┏━━

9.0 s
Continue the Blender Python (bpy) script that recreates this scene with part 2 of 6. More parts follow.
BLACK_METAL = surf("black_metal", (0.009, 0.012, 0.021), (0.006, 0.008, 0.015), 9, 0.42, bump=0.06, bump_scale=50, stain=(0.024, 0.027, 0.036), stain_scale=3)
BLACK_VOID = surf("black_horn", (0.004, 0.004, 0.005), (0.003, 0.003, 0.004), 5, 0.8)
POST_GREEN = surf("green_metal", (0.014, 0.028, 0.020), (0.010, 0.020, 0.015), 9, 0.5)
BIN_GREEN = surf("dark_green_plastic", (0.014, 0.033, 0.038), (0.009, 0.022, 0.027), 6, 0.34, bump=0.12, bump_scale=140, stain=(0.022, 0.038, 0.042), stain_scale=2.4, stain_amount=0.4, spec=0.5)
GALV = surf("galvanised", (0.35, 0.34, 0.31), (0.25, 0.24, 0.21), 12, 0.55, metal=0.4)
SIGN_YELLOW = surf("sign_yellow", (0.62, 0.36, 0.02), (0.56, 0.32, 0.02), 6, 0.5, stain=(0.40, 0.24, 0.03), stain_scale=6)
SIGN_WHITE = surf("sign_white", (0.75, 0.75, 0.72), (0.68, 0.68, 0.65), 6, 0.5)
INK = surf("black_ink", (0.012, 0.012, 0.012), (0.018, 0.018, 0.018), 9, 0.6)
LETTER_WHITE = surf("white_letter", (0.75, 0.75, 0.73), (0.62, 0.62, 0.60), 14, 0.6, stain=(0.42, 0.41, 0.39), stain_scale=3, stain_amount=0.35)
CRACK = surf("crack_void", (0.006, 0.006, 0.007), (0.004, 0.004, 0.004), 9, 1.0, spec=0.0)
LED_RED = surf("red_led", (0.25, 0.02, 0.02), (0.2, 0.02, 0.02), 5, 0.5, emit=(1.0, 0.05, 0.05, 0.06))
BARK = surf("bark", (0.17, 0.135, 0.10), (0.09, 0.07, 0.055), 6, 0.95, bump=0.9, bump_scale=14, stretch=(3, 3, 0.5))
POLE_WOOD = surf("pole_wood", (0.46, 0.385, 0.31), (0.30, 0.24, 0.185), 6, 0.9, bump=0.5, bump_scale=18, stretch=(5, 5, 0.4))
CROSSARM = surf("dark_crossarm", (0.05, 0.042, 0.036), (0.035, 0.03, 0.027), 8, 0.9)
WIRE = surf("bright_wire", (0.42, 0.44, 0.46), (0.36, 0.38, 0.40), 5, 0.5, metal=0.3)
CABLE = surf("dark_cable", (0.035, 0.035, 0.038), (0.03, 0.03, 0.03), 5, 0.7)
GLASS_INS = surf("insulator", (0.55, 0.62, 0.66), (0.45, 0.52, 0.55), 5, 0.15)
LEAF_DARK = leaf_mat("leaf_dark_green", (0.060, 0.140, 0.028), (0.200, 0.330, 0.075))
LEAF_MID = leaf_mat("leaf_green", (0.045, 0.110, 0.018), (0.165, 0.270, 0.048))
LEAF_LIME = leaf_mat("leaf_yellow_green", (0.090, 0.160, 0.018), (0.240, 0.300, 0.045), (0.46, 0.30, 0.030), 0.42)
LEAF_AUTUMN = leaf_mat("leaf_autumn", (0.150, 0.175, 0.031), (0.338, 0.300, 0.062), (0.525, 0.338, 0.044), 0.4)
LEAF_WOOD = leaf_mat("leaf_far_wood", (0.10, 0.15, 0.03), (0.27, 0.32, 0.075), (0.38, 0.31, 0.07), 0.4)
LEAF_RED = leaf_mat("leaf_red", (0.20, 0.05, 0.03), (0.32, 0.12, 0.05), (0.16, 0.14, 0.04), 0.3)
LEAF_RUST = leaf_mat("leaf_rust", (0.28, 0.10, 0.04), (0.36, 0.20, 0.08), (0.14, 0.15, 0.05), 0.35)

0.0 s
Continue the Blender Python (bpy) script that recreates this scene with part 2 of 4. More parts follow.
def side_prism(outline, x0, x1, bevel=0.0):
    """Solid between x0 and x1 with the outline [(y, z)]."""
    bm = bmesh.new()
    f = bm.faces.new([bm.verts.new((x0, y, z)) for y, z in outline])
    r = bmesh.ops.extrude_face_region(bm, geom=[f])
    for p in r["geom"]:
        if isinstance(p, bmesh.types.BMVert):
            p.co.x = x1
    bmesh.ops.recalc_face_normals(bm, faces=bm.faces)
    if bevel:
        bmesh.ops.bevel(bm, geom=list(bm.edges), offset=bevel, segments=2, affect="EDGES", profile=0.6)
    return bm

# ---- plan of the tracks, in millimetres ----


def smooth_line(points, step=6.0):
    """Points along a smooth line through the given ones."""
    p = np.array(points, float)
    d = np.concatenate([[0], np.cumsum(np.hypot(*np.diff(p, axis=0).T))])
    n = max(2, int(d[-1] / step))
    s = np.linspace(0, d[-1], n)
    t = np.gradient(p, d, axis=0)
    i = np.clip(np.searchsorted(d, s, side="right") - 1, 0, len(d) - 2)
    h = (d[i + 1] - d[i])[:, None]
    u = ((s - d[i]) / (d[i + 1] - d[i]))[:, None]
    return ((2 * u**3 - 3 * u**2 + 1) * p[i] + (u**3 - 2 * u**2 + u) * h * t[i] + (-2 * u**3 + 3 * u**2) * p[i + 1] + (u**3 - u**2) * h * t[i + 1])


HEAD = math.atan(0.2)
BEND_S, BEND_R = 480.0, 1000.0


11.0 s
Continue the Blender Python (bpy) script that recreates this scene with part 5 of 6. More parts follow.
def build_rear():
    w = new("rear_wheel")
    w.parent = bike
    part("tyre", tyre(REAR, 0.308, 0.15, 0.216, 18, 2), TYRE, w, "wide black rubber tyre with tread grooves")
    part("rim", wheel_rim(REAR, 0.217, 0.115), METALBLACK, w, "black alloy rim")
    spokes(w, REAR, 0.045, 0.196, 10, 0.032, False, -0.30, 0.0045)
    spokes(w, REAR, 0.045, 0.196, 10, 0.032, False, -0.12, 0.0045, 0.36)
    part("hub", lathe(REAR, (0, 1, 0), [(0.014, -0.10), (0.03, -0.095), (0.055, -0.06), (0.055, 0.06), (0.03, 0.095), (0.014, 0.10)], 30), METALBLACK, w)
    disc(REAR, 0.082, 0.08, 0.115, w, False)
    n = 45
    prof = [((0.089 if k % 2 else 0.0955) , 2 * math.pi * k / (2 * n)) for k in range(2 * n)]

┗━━

* YOUR INSTRUCTIONS *
Search the listing above for the string "Blender". Copy every line that contains it.

* EXPECTED OUTPUT *
Continue the Blender Python (bpy) script that recreates this scene with part 2 of 6. More parts follow.
Continue the Blender Python (bpy) script that recreates this scene with part 2 of 4. More parts follow.
Continue the Blender Python (bpy) script that recreates this scene with part 5 of 6. More parts follow.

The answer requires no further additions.